このように、すべての顧客に同じキャンペーンを行うのではなく、特性に合わせた販売促進を行うことで、無駄なコストを抑えつつ、反応率を高めることができます。マーケティングの情報活用の代表例として、押さえておきたい考え方です。
まとめ
この記事では、「マーケティングの基礎」として、市場調査から顧客体験の設計、4P・4C、各種フレームワーク、ブランド戦略、顧客分析と販売促進まで、代表的な用語をひと通り整理しました。
マーケティングは、
- 市場や顧客を理解すること(市場調査、顧客満足、UX・CX、カスタマージャーニーマップ)
- 提供価値と販売の仕組みを設計すること(4P・4C、販売・製品・仕入計画、広告、販売促進、オムニチャネル、オピニオンリーダー)
- 長期的な成長とブランドを描くこと(アンゾフの成長マトリクス、プロダクトライフサイクル、ポジショニング、ブランド戦略)
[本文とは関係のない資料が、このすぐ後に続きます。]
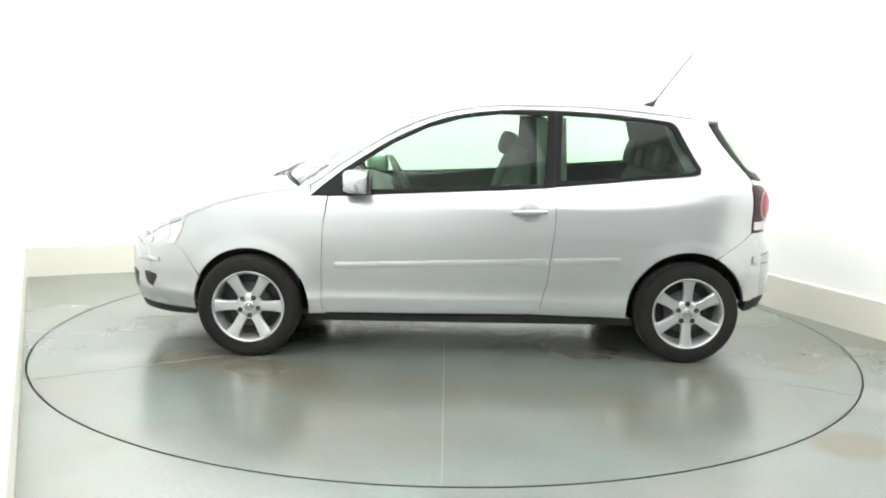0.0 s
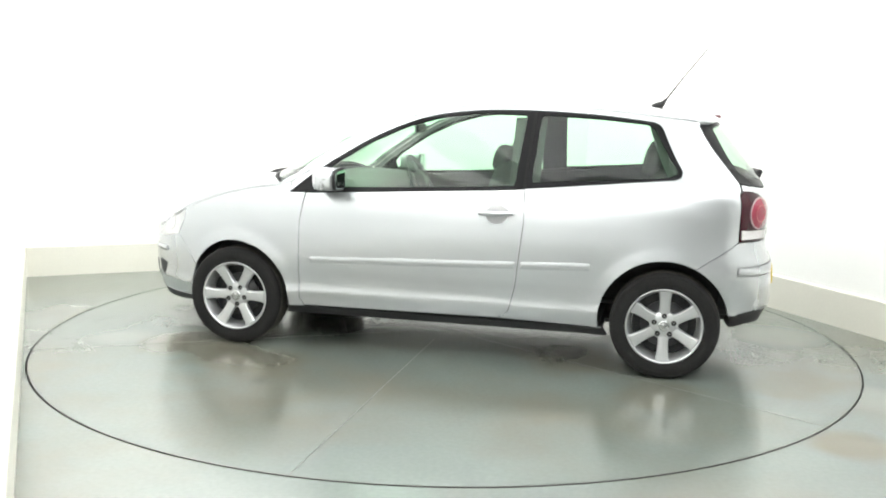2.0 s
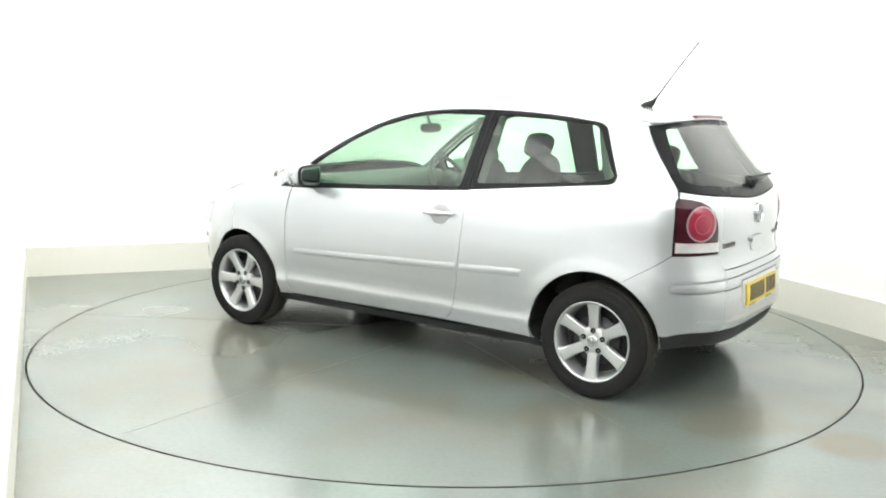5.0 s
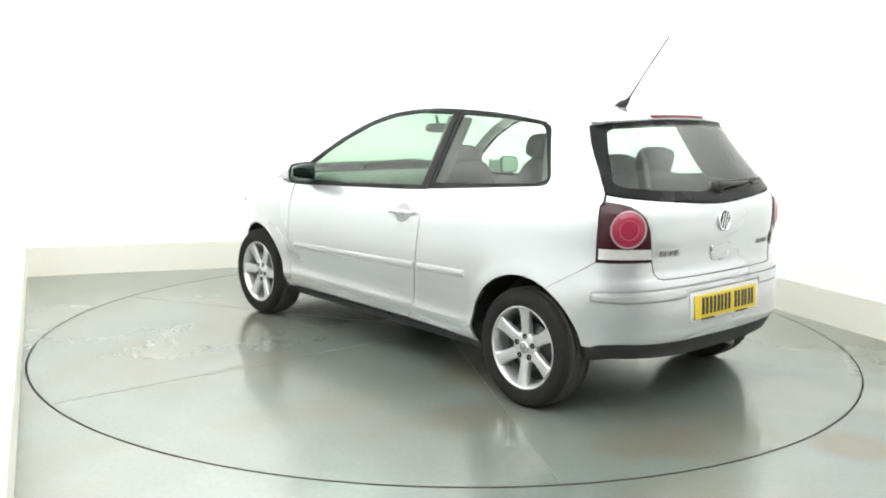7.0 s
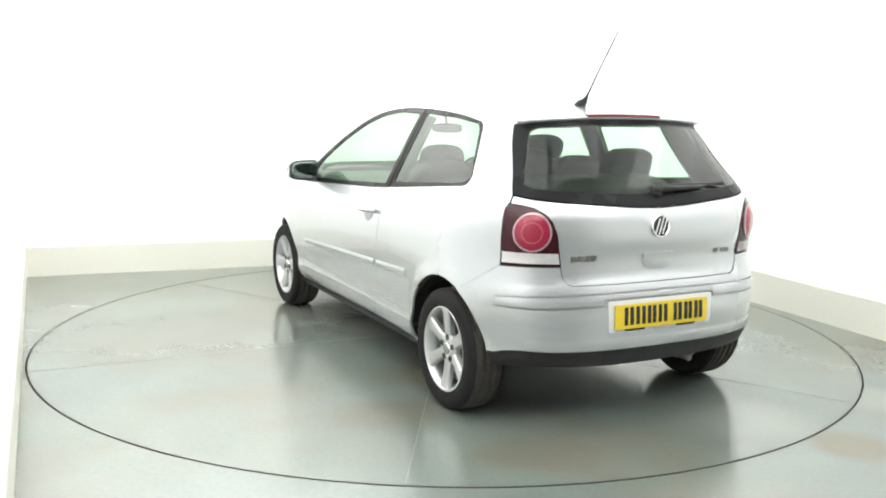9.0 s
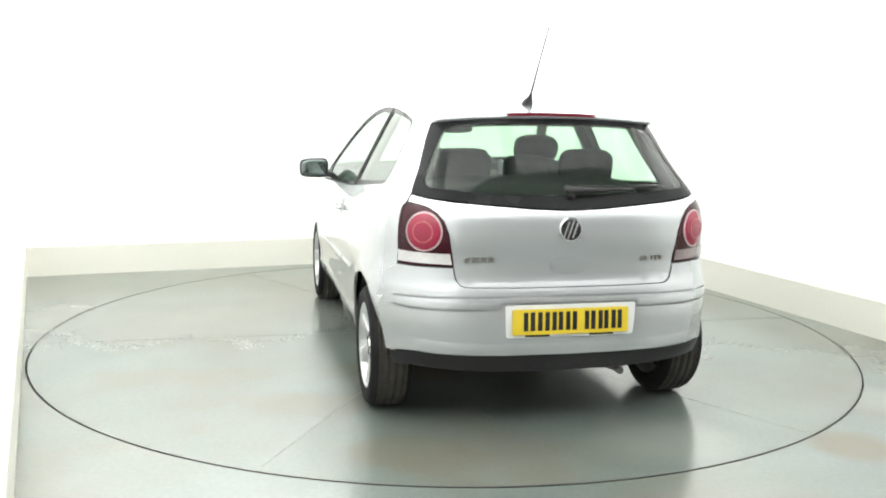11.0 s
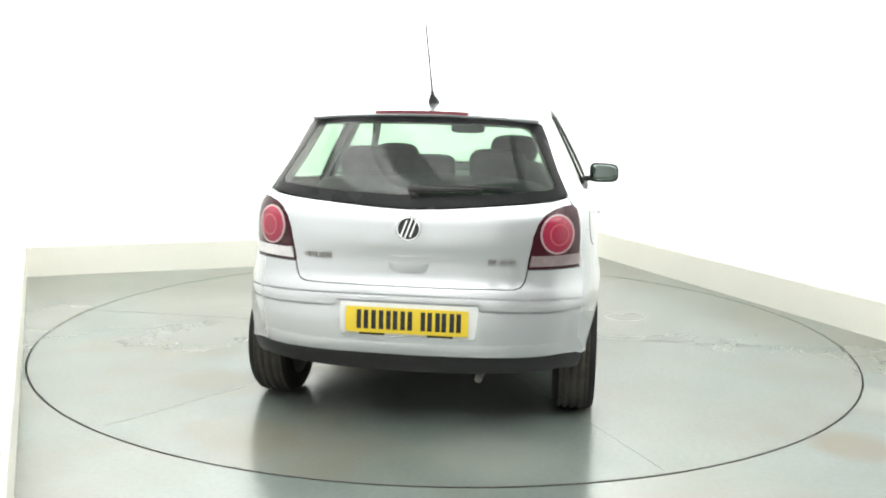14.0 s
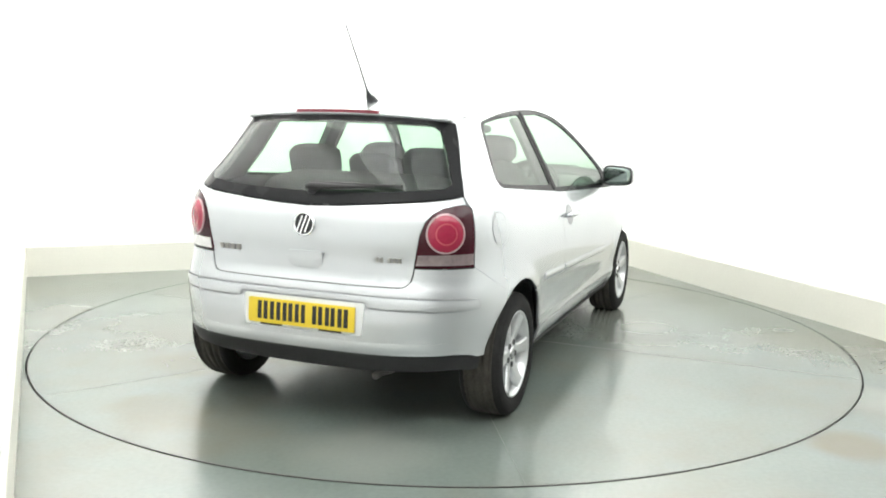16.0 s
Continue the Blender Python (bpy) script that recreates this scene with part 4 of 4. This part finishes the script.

- データにもとづいて顧客との関係を深めること(RFM分析、顧客分析を題材とした販売促進)
といった複数の要素から成り立っています。
一つ一つの用語を暗記するだけでなく、「お客様によりよい価値を届けるために、情報をどう活用するか」という視点でつなげて理解すると、マーケティング全体のイメージがつかみやすくなります。